A cara de São Paulo
[Crônica do dia 6 de março de 2006]
A Império da Casa Verde é bicampeã do carnaval paulistano. Para uma escola com 4 anos no grupo especial é um desempenho fantástico, que vai a colocando entre as grandes de todos os tempos, pela eficiência, pela riqueza de seus figurinos e pela sofisticação do seu desfile.
Eu estou longe de ser um entendido em samba e em desfile de escola, mas se a Império é bicampeã e ninguém contestou o resultado, com a briga ficando na outra ponta, em torno do último lugar na classificação e da queda da Gaviões da Fiel, é porque ela merece.
Mas o que me interessa porque só acontece em São Paulo, é um detalhe que a televisão mostrou depois da apuração, quando todos já sabiam quem era a campeã: o mestre sala da Império da Casa Verde é japonês. Japonês do Japão, vindo para o Brasil no ano passado.
Depois de convencer a direção da escola que ele poderia ser o mestre sala, ele provou que podia, foi e tirou a nota máxima num quesito difícil e que tem o mesmo peso que a harmonia, a bateria.
Pode parecer incrível, mas mestre sala e porta bandeira têm o mesmo peso que todos os outros quesitos que dão a nota da escola de samba. Os dois sambistas têm que ser perfeitos. Um erro, uma derrapada fora de hora, um escorregão, e perdem pontos preciosos. Os eventuais pontos da vitória, indispensáveis para a soma dar a nota máxima.
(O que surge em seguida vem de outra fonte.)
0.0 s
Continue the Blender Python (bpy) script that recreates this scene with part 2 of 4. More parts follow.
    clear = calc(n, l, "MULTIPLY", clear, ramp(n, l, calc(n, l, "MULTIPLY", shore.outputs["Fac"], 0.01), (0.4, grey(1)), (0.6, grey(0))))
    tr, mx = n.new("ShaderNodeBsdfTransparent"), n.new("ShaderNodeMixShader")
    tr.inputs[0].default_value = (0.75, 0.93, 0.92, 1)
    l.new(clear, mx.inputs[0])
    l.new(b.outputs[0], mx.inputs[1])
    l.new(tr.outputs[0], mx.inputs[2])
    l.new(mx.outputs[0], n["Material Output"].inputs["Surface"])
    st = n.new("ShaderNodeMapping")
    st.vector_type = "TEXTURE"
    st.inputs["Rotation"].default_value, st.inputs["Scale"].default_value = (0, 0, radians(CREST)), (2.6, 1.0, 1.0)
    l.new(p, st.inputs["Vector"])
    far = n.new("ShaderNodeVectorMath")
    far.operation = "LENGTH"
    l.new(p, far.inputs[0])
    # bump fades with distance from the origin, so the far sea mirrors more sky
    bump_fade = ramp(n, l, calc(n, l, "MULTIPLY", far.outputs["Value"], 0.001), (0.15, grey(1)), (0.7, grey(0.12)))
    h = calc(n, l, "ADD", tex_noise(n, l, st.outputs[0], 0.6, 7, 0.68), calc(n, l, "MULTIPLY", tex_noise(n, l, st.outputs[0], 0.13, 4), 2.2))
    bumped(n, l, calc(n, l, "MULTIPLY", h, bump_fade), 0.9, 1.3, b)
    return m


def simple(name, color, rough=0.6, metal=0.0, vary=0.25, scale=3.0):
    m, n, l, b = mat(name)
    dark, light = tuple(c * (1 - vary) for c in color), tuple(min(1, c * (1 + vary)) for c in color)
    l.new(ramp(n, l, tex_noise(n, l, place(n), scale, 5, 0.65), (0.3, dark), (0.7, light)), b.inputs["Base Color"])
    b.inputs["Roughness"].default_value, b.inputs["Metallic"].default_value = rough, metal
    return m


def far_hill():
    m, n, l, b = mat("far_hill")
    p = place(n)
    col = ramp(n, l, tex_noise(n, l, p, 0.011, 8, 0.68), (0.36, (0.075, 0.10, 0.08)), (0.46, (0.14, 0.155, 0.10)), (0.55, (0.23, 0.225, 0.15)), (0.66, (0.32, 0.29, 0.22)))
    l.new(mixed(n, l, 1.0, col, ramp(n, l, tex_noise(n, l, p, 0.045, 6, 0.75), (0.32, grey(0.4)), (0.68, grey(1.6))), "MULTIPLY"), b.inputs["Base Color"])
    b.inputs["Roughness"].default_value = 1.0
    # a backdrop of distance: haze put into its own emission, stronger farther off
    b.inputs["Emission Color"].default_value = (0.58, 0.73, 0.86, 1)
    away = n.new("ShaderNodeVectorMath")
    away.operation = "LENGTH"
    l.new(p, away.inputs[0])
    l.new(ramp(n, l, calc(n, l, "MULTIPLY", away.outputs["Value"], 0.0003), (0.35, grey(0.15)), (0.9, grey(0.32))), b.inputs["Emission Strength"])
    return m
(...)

Pois o responsável pelo 10, o herói da façanha não é afrodescendente, nem mulato, nem malandro de gafieira. É um japonês vindo do Japão no ano passado, disposto a viver a enorme democracia do samba, que em São Paulo se abre mais ainda, num retrato vivo dos parâmetros da cidade, aberta ao inusitado e generosa com os vencedores.